NAS/NFS Mounts on Arch linux (Desktop re-install).

My desktop’s hard drive died. It was sad but not detrimental to production. The current setup in place protects from such failures. While it does require two boxes to function, I’ll trade convenience for peace of mind any day.

There are three main points to this setup; security, ease of use and availability.

The base for this build is Arch linux (you should know this by now). There is not too much required to get this to work.

Bit of advise, you should start by first eliminate bottle necks and finding the weakest link:

  • You will need a very fast network: You have to take into consideration how much you will be doing and noting that all of your activities will be occuring over the network. Since your /home folder will be mounted over the network, this is probably the most important device. If you router/switch can’t reach *Gb/s speeds, that should be the first thing you upgrade.

  • Cat-6 cable or better: Enough said.

  • Your nas box should be faster than your network: If you are trying to access a movie, over the network, this will cause a lot of reads and writes along with a lot of other overhead, the last thing you want is for your NAS box to be unable to keep up. The box I’m using for this setup has enough memory, SSD and caching to keep up.

This more of a concept that I haven’t had time to perfect:

  • Cross-over networking: In a perfect word, to get the grestest speed out of this setup as possible, I would directly connect the NAS box and the desktop via a crossover cable. That would cut out the router as the middle man and essentially improve throughput. If both your deskop and NAS box had two nics, I would strongly advise going this route (Ha, get it? Route? Alright, I’m done. Show me the door/gateway, *)

After re-installing the OS, it came time to mount /home again. These are general steps to mount any NAS point that should work for you with only a few modifications.

First (we’re assuming you’ve already set up a storage box) make sure your NAS box will allow your desktop to mount exports from it:

root@blackpool:~# grep '100(' /etc/exports

Now we get NFS working on the desktop. You’ll need to install ‘nfs-utils’ and ‘nfsidmap’. I already have these installed, but it should look something like this:

[root@whiteroom ~]# pacman -S nfs-utils nfsidmap
warning: nfs-utils-1.3.0-4 is up to date -- reinstalling
warning: nfsidmap-0.26-1 is up to date -- reinstalling
resolving dependencies...
looking for inter-conflicts...

Packages (2): nfs-utils-1.3.0-4 nfsidmap-0.26-1

Total Installed Size: 1.04 MiB
Net Upgrade Size: 0.00 MiB

:: Proceed with installation? [Y/n]

Once that is installed, enable and start the rpcbind service:

[root@whiteroom ~]# systemctl enable rpcbind
Created symlink from /etc/systemd/system/ to /usr/lib/systemd/system/rpcbind.socket.
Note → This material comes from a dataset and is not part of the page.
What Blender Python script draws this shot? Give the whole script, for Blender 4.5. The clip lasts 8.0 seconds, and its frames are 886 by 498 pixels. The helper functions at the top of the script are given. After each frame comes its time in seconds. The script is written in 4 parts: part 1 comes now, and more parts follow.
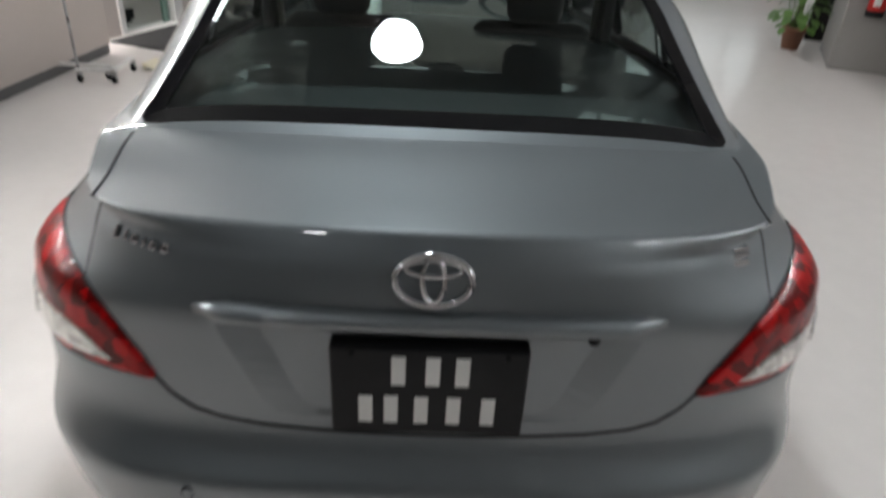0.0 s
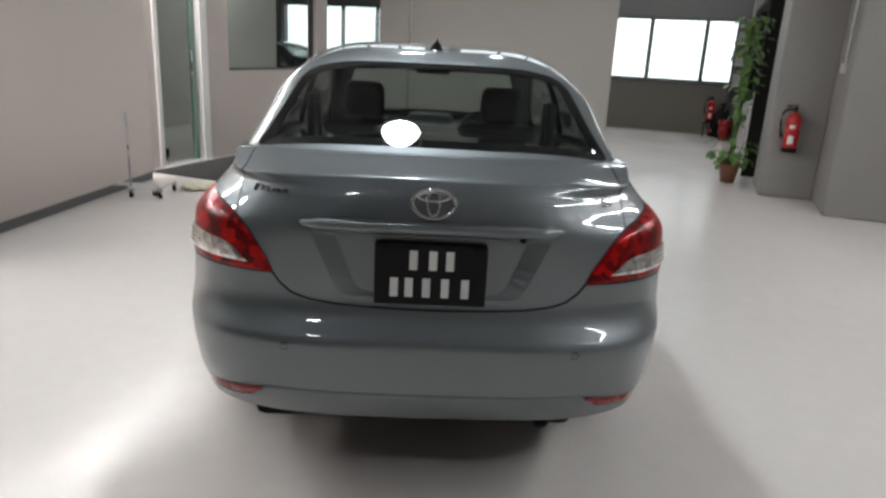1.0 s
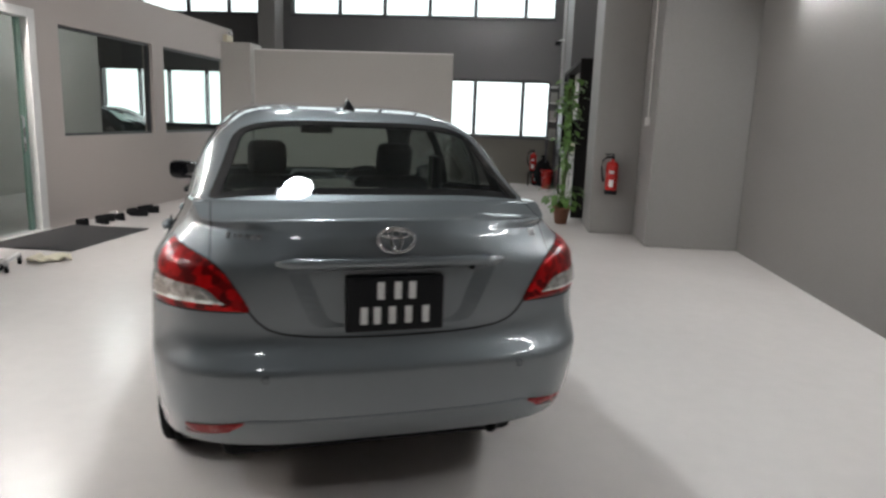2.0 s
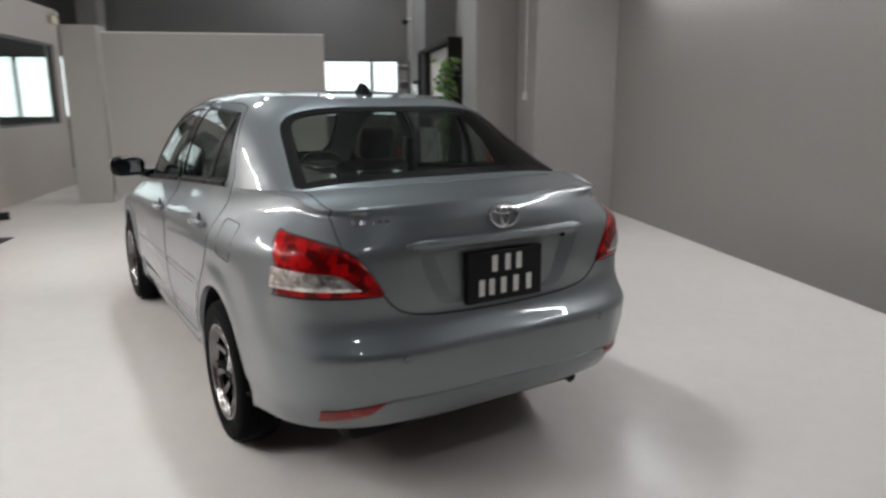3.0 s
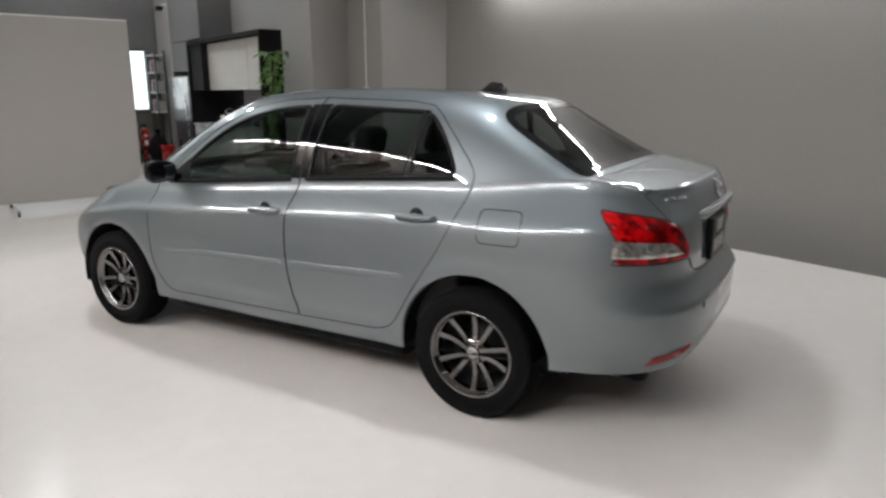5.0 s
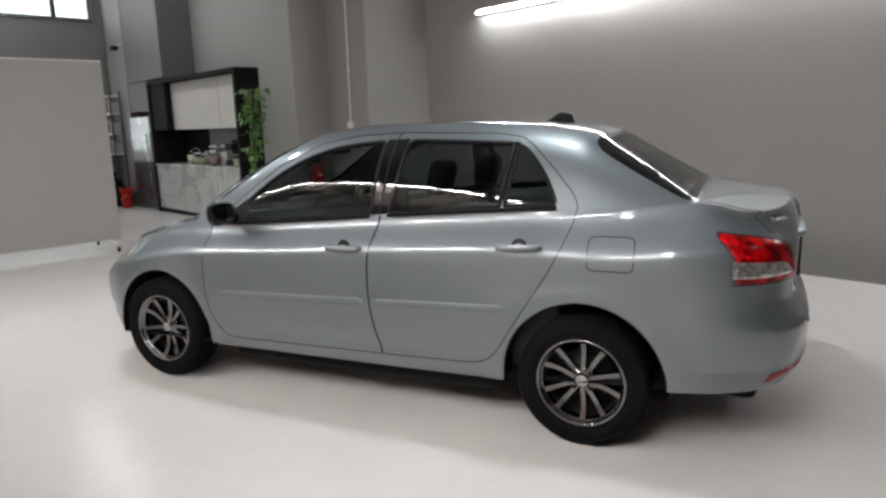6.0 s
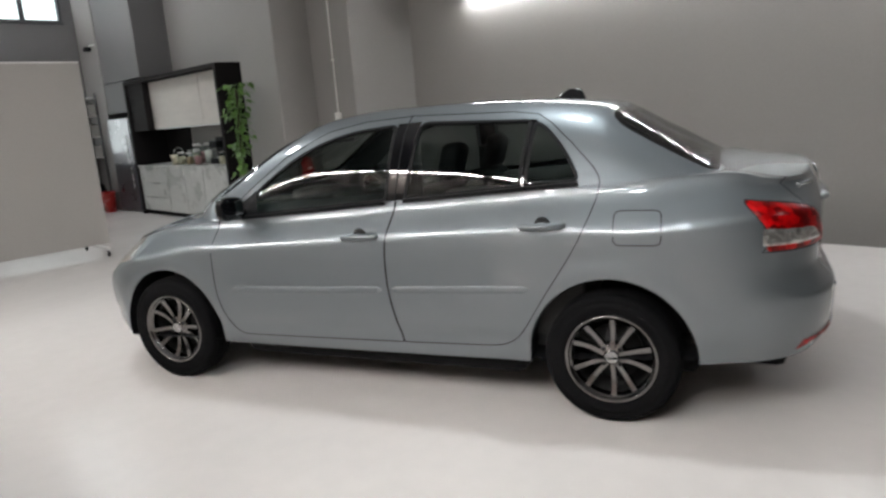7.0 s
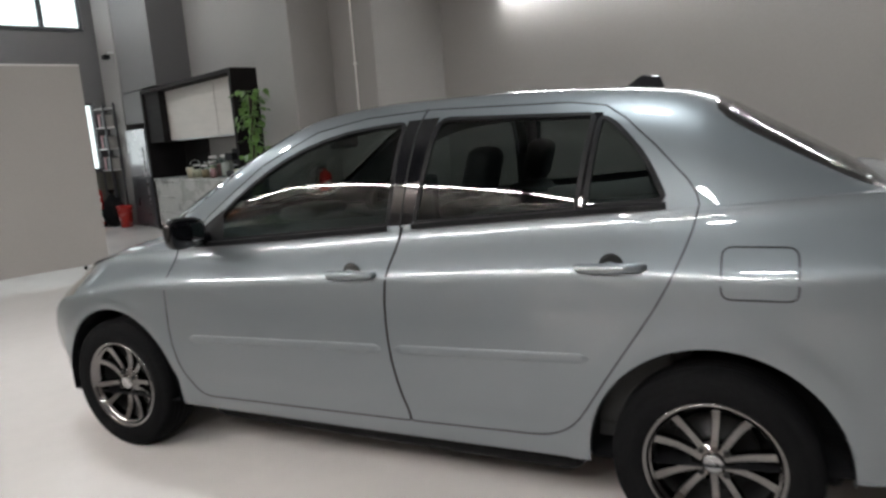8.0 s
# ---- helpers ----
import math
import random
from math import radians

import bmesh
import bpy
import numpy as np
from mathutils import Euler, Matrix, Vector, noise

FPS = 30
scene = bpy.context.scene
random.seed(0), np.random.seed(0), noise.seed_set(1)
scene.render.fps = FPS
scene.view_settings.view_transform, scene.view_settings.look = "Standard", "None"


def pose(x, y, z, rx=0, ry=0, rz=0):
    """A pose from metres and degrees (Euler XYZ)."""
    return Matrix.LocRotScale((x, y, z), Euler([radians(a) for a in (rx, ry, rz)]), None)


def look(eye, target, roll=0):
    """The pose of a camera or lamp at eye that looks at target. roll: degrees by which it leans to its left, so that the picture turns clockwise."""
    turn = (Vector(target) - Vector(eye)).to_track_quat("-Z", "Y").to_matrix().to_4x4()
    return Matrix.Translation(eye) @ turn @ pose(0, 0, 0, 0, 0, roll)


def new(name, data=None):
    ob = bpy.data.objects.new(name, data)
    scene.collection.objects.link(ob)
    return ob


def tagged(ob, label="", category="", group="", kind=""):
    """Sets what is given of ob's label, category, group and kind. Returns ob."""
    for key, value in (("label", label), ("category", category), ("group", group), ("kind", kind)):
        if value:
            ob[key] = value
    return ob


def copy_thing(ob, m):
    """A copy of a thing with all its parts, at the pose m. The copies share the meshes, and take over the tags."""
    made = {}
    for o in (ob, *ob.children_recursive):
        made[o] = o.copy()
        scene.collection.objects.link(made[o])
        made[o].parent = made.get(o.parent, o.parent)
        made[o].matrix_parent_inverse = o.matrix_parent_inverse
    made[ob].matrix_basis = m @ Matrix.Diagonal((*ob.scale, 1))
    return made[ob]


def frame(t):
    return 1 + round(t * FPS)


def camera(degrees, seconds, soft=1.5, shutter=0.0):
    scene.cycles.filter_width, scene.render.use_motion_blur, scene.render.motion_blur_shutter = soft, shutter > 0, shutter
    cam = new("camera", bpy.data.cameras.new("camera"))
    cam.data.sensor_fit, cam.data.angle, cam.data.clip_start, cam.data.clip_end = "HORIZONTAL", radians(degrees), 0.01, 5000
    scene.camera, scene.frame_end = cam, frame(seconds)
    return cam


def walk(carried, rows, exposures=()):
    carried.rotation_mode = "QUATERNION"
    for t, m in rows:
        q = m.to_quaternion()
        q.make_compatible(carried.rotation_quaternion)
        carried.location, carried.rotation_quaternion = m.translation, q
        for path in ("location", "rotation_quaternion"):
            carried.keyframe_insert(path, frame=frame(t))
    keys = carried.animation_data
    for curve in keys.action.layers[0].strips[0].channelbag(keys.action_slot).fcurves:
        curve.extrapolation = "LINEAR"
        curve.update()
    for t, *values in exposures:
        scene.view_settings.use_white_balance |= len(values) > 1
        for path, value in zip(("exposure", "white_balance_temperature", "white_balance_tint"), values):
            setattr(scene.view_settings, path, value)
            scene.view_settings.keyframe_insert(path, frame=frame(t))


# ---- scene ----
cam = camera(66.2, 8.0, soft=2.6, shutter=0.5)
PATH = [
    (0, (-0.015, -0.848, 1.596), (0.037, 0.892, 0.61), 3.1),
    (0.5, (-0.043, -1.39, 1.489), (0.014, 0.479, 0.779), 3.2),
    (1, (-0.035, -1.875, 1.453), (0.033, 0.044, 0.892), 3.0),
    (1.2, (-0.057, -1.969, 1.434), (0.025, -0.034, 0.936), 0.9),
    (1.5, (-0.128, -2.074, 1.447), (0.158, -0.143, 1.01), 1.6),
    (1.8, (-0.316, -2.127, 1.418), (0.187, -0.229, 1.035), 1.5),
    (2, (-0.483, -2.127, 1.424), (0.074, -0.243, 1.049), 2.0),
    (3.5, (-2.047, -1.623, 1.424), (-0.778, -0.155, 0.942), -1.5),
    (4, (-2.664, -1.322, 1.462), (-1.235, -0.019, 0.951), -1.0),
    (5.5, (-3.537, -0.027, 1.455), (-1.792, 0.863, 1.051), -0.5),
    (6, (-3.704, 0.239, 1.472), (-1.923, 1.073, 1.108), -1.8),
    (6.5, (-3.846, 0.346, 1.481), (-2.026, 1.087, 1.106), -3.0),
    (7, (-3.735, 0.428, 1.446), (-1.938, 1.212, 1.048), -4.5),
    (7.5, (-3.306, 0.56, 1.403), (-1.535, 1.421, 1.051), -4.9),
    (8, (-2.844, 0.767, 1.352), (-1.079, 1.643, 1.009), -4.2),
]
walk(cam, [(t, look(eye, target, roll)) for t, eye, target, roll in PATH])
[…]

[root@whiteroom ~]# systemctl start rpcbind

Create the mount points for the NFS folders, if you have not already done so and add entries for these folders in /etc/fstab:


blackpool:/mnt/trinity/beta /home nfs nfsvers=3 0 0
blackpool:/mnt/trinity/gamma /mnt/data nfs nfsvers=3 0 0
blackpool:/mnt/trinity/epsilon/whiteroom /mnt/backups nfs nfsvers=3 0 0

I’ve added a few others. Backups on this machine are sent straight to the nas -> “/mnt/backups”. “/mnt/data” is required due to the way symlinking works: if I wanted to symlink ‘music’ to “/mnt/trinity/gamma/media-music” this symlink would not show up on the client side. Thus the correct way to do this is to mount the endpoint for the symlink and then create them on the client side as needed.

This took about 15-20 minutes to complete. I don’t think many people can go from ‘losing their main hard drive’ to ‘back up in running’ in less time.

This is why you run backups/keep a complex setup.